Last week I went on a two day retreat with 300 other women. I had a wonderful time and some powerful moments of growth and awareness. Since they were so personal I wasn’t going to share about them but I was strongly encouraged to do it by someone who told me it would be of service to others. Here is one blinding moment of clarity and light that I experienced.
When we got to the hotel in the north where we were staying, the pool was open and it seemed almost everyone opted to go in!
I held back for a bit, since I don’t particularly enjoy being in a crowded pool. After a while it thinned out a bit and I went in. I looked around and realized that although there were a lot of women there, they were mostly clustered in groups around the edges of the pool. If I were to swim across the width of the pool, I would mostly be able to do that. So I set off for the other side, and the deep pleasure of swimming surged through me as I sliced through the water. I went back and forth, thinking all the time how amazing it was to be in the water, feeling one with myself and my movement through the water. I haven’t swum in fifteen years and it felt so, so good to be swimming again.

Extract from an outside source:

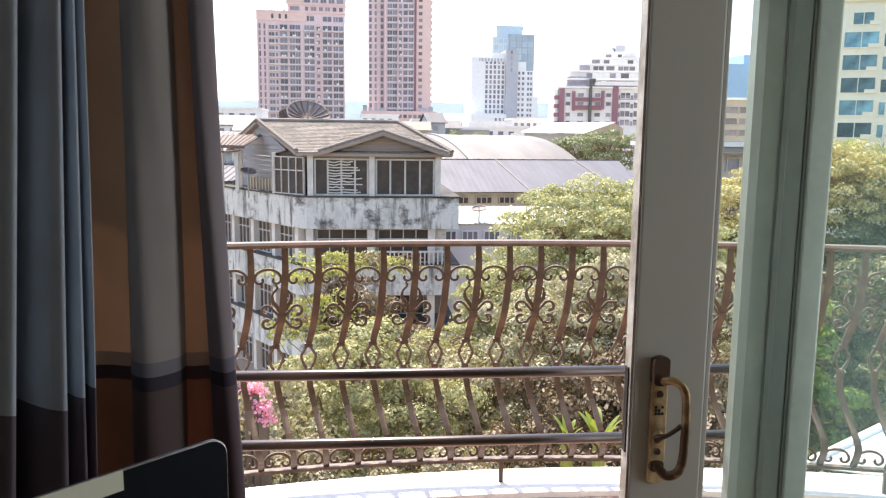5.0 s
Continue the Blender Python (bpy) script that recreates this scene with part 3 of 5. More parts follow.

At one point, I thought to myself how nice it was that I can enjoy swimming even though I might not look like a very good swimmer to someone watching. I was feeling good to be fine with myself regardless of what others might think.
And then I got to the end of the lane and someone said to me, “You swim beautifully!” “Thank you”, I said, while I thought “hmm..” Why is someone in a pool full of women singling me out to tell me how well I swim but my mind is telling me that I’m a sloppy swimmer? Cognitive dissonance.
I was pondering this as I continued my laps, wondering who was right – me or the outside observer? It’s strange that I had this negative self-assessment as a swimmer when I love swimming and the only feedback I could remember was positive and took place when I was 12. At that time I was assessed in camp to determine what level group I would be in. The instructor, who was a kind of tough drill instructor type woman not given to praise, exclaimed about me: “Wow, she has power!!!” And almost as an aside added, “But her technique needs a bit of work.”
This women was impressed by me! I always thought back on that comment as a positive memory. So how if I’ve only had positive feedback on my swimming, I wondered, had I somehow internalized that comment to mean I was a lousy swimmer? When it was clear to me and everyone standing around that she was very impressed?
All of a sudden, I realized that it was ME who gave myself that definition. Me, who found the tiny possibility of negativity in her comment and blew it up larger than life; me, who created that image in my mind of myself. Me, who continued to unquestioningly own that definition three decades later.
‘If my swimming form could use some work, obviously I was a sloppy swimmer,’ I had somehow reasoned. Is that what she said? Was that the truth? No. It wasn’t based on anything in reality. Just my inability as a twelve year old to allow myself to completely accept wholehearted praise for what it was.
“How many other times and in how many other ways have I done this to myself?” I wondered.
As I had that thought, I was suddenly I was so overcome with emotion that I just started crying right there in the pool.
I can’t describe to you the power of that moment, realizing with stark clarity that I had limited myself for so long without even being aware of it.
This wasn’t about my swimming. In my world, how well I do or don’t swim has very little significance.
It was the power of deeply recognizing how our thinking patterns as children carry into adulthood. If unchallenged, they continue to run our lives behind the scenes. I’ve consciously changed so much of the scripting of my younger self, and this has benefited my life enormously. But I never could change this scripting because it wasn’t until that moment that I had a deep gut level realization that this way of thinking had been a subtle and pervasive part of me.
It can be painful to let the spotlight shine on our inner workings and imperfections, but it can also be so powerful and freeing. For me this was an extremely expansive and illuminating experience, allowing me to start to see and move away from a limitation that was invisible to me until that moment.
And oh – I can now recognize without reservations that I’m a good swimmer and I have been for many, many years.